The four-generation family farm of 316 acres was “well-endowed with improvements, not the least of which was the outhouse,” wrote Marie (Middendorf) Muenkel, born in Winnebago Township, about her childhood in 1930s Houston County. Yes, at one time, the outhouse was a modern improvement, especially when considering the options before one was available. By definition, it did not involve indoor plumbing, but it was “indoor” (probably one door) under a roof.
When I moved to Minnesota in 1988, I purchased an outhouse. It came with a 108-year-old dwelling, originally the home of the blacksmith in downtown Wilmington. It had only recently received indoor plumbing, and the outhouse would have a new function.
During rehearsals for Spring Grove summer musicals at the Old Gray Barn (a working horse barn), the cast’s only “facility” was an outhouse, which was also frequented by yellowjackets. There was a stinging incident. A swollen lip does not lend itself to distinct diction onstage. During performances, portable “facilities” (flying insect-free) were brought in for the audience.
“There were no electric appliances, no TV, no warm cars and no indoor bathrooms…,” recalled lifelong Houston County resident Josephine (Lorenz) Gavin about growing up in the late 1930s and early 1940s. “The facility we used frequently had many names. They were backhouse, outhouse, privy and the little houses were the ‘butt’ of many jokes and pranks over the years.
“When nature called, we trotted to the little house, and hopefully, no one was in it at that time. The door had a hook on the inside, so the occupant wasn’t disturbed when there. We did not have the luxury of toilet tissue, but felt fortunate to have an old Sears and Roebuck catalog or the papers that peaches were wrapped in when we bought a crate of them.
“The name backhouse probably refers to the place that the little house was located, usually behind the main residence and outside it,” added Gavin. There could be some consideration to privy privacy when selecting a location. Muenkel remembered the site being in the north end of the pine grove just beyond the lawn, secluded by a small former smokehouse and also by corn cribs. Distance from the dwelling needed to balance ease of access as well as odor. Construction had to permit moving the privy, maybe once a year, after earthen pits filled up. There was a hole in the door for both ventilation and light. There has been much conjecture about the shape and design of those holes. Most recognized is the crescent moon popularized by American cartoonists.
There was usually seating for two; each seat had a hole about eight to 10 inches across. One was often higher than the other, the lower one for children.
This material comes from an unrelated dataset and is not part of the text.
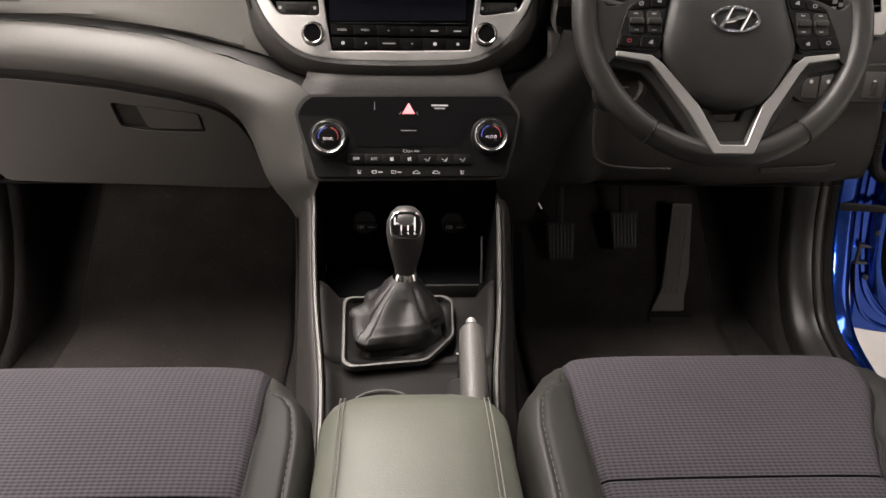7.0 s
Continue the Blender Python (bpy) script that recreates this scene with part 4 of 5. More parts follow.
def build_armrest():
    rows = []
    ys = [0.766, 0.764, 0.756, 0.738, 0.712, 0.66, 0.58, 0.50, 0.42, 0.34, 0.30]
    for k, y in enumerate(ys):
        front = ss(0.71, 0.768, y)
        half = 0.100 - 0.020 * ss(0.725, 0.768, y) + 0.003 * ss(0.7, 0.5, y)
        top_z = 0.752 - 0.030 * front ** 2
        low = 0.62
        row = []
        for a in range(26):
            q = 2 * math.pi * a / 26
            cx, cz = math.cos(q), math.sin(q)
            px = half * math.copysign(abs(cx) ** 0.42, cx)
            hh = (top_z - low) / 2
            pz = (top_z + low) / 2 + hh * math.copysign(abs(cz) ** 0.42, cz) + (0.006 * (1 - (px / half) ** 2) if cz > 0 else 0)
            yy = y - 0.010 * (px / 0.1) ** 2 * front
            row.append(Vector((0.006 + px, yy, pz)))
        rows.append(row)
    return grid(rows, close_v=True, cap=True)


arm = part("armrest", build_armrest(), M_LEATHER, console, "padded grey-green leatherette armrest lid")
for x in (-0.072, -0.0675, 0.0790, 0.0835):
    sx = x
    pts = smooth_line([(sx, 0.744, 0.739), (sx, 0.728, 0.7485), (sx, 0.66, 0.7545), (sx, 0.5, 0.7548), (sx, 0.32, 0.7545)], 46)
    part("stitch_line", tube(pts, 0.0007, 5), M_THREAD, arm)
part("console_box", block(-0.092, 0.104, 0.30, 0.75, 0.40, 0.66, 0.01), M_TRIM, console)

# gear lever
gear = thing("gear_lever", (0, 1.03, 0.66), "gear lever with a dark knob, chrome collar and black leather gaiter", "gear lever")


def build_gaiter():
    """Leather sleeve that sags over its frame in pleats."""
    n = 120
    base = smooth_line([Vector((p.x, p.y, 0)) for p in [c0 + (p - c0) * 0.945 for p in GFr]], n, closed=True)
    neck = Vector((-0.002, 1.052, 0.717))
    prof = [(0.0, -0.003), (0.06, -0.009), (0.15, -0.013), (0.25, -0.011), (0.32, -0.004), (0.35, 0.005), (0.38, 0.014), (0.45, 0.023), (0.56, 0.032), (0.70, 0.041), (0.86, 0.050), (1.0, 0.056)]
    steps = 48
    rows = []
    for k in range(steps + 1):
        s = k / steps
        f = s * (len(prof) - 1)
        w = interp([(i, p[0]) for i, p in enumerate(prof)], f)
        h = interp([(i, p[1]) for i, p in enumerate(prof)], f)
        env = ss(0.0, 0.2, s) * ss(1.0, 0.7, s)
        row = []
        for p in base:
            ang = math.atan2(p.y - 1.02, p.x + 0.005)
            tip = neck + Vector((math.cos(ang) * 0.0165, math.sin(ang) * 0.0150, 0))
            v = Vector((p.x, p.y, 0)).lerp(tip, w)
            v.z = 0.664 + 0.07 * (v.y - 1.0) * (1 - w) + h
            # a few broad lobes, a rolled sag round the foot, and creases that run across them
            wander = noise.noise(Vector((math.cos(ang), math.sin(ang), s * 1.6)) * 1.2 + Vector((5.2, 1.4, 3.7)))
            lobe = 0.5 + 0.5 * math.cos(3.0 * ang + 2.2 * wander + 1.4 * s + 0.9)
            crease = abs(math.sin(2.0 * ang + 3.0 * s + 2.5 * wander))
            roll = math.exp(-((s - 0.40 - 0.07 * math.sin(2 * ang + 0.6)) / 0.09) ** 2)
            soft = noise.noise(Vector((math.cos(ang) * 1.7, math.sin(ang) * 1.7, s * 3.4 + 1.0)))
            left = math.exp(-(((ang - 3.5 + math.pi) % (2 * math.pi) - math.pi) / 0.60) ** 2)
            ridge = math.exp(-(((ang + 1.95 + 0.5 * (s - 0.6) + math.pi) % (2 * math.pi) - math.pi) / 0.20) ** 2) * ss(0.35, 0.55, s)
            bag = 0.013 * left * math.exp(-((s - 0.50) / 0.12) ** 2) - 0.008 * left * math.exp(-((s - 0.30) / 0.07) ** 2) + 0.006 * ridge
            off = env * (bag + 0.008 * (lobe ** 1.6 - 0.5) + 0.007 * roll * (0.6 + 0.4 * math.sin(3 * ang + 2.0)) - 0.007 * (1 - crease) ** 2 + 0.009 * soft)
            v += Vector((math.cos(ang), math.sin(ang), 0.35)) * off
            row.append(v)
        rows.append(row)
    return grid(rows, close_v=True)


gaiter = part("gaiter", build_gaiter(), M_GAITER, gear, "creased black leather gaiter", smooth=180)
LV = Matrix.Translation((-0.002, 1.053, 0.720)) @ pose(0, 0, 0, 6, 0, 0)
part("collar", turned([(0.015, -0.010), (0.0185, -0.007), (0.0190, -0.003), (0.0178, 0.001), (0.0165, 0.006), (0.0150, 0.010), (0.012, 0.010)], LV, 28), M_CHROME, gear, "chrome collar")


def build_knob():
    rows = []
    for h, w, d in ((0.008, 0.0135, 0.0135), (0.018, 0.0155, 0.015), (0.035, 0.0195, 0.018), (0.055, 0.0240, 0.0205), (0.072, 0.0262, 0.0225), (0.086, 0.0256, 0.0225), (0.097, 0.0205, 0.0195), (0.104, 0.0145, 0.014), (0.107, 0.004, 0.004)):
        rows.append([LV @ Vector((w * math.copysign(abs(math.cos(a)) ** 0.75, math.cos(a)), d * math.copysign(abs(math.sin(a)) ** 0.75, math.sin(a)) + 0.004 * ss(0.06, 0.1, h), h)) for a in (2 * math.pi * j / 32 for j in range(32))])
    return grid(rows, close_v=True, cap=True)


knob = part("knob", build_knob(), surface("knob_plastic", (0.034, 0.032, 0.031), 0.42, vary=0.08, grain=0.1), gear, "dark grey gear knob")
KP = LV @ pose(0, -0.0105, 0.0895, 52, 0, 0)
pl = rounded([Vector((-0.0195, -0.0185)), Vector((0.0195, -0.0185)), Vector((0.0225, 0.004)), Vector((0.016, 0.0185)), Vector((-0.016, 0.0185)), Vector((-0.0225, 0.004))], 0.009, 4)
part("knob_rim", prism(pl, KP, 0.0058, -0.012), M_CHROME, knob, "bright rim of the shift pattern", bevel=0.0015)
face_ = part("knob_plate", prism([Vector((p.x * 0.87, p.y * 0.84 + 0.001)) for p in pl], KP, 0.0068, 0.004), M_KEYS, knob, "black shift pattern plate")
for x, z0 in ((-0.0145, 0.0), (-0.006, -0.0075), (0.003, -0.0075), (0.012, -0.0075)):
    part("shift_line", local_block(KP, x - 0.0010, x + 0.0010, z0, 0.0105, 0.0066, 0.0074), M_WHITE, face_)
part("shift_line", local_block(KP, -0.0152, 0.0128, 0.0012, 0.0030, 0.0066, 0.0074), M_WHITE, face_)
for i, x in enumerate((-0.006, 0.003, 0.012)):
    lettering("shift_text", "246"[i], 0.0060, KP @ pose(x, -0.0112, 0.0070), M_WHITE, face_)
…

But Muenkel described her childhood farm’s more expansive “two-roomer.” The accommodations in the west room included an adult-sized seat for the ladies and child-sized seat for “the little ones.” The east room offered seating for one – for the men, family and hired help.
Not to be overlooked was the decor. The interior of the ladies room had cream-colored paint with a gray-painted floor. The men’s room had terra cotta paint.
Like most advances, indoor plumbing came first to town dwellers. Reminiscing about her childhood in the 1920s, Lucille (Clifford) Swing lived in what she described as a “modest little home” in Caledonia. “We did have electricity, indoor plumbing and central heating, which many of the rural homes at that time did not yet have.” She also recalled an electric iron, but not yet a dish washer. “My poor grandmother had to do the washing with the proverbial washboard and tub.”
Meanwhile on the farm, there was no electricity until the New Deal and the Rural Electrification Act of 1936 (REA) brought electricity to the farm, making it possible to pump water into indoor pipes – running water flushing toilets, filling bathtubs, washing clothes and washing dishes.
Before indoor plumbing – in town and in the countryside – the old saying was most folks bathed only once a week, and several members of the family used the same bath water. When electric lines brought power, plumbing soon followed. It was a whole “new deal.”
This article quotes written Houston County reminiscences published at the turn of the century.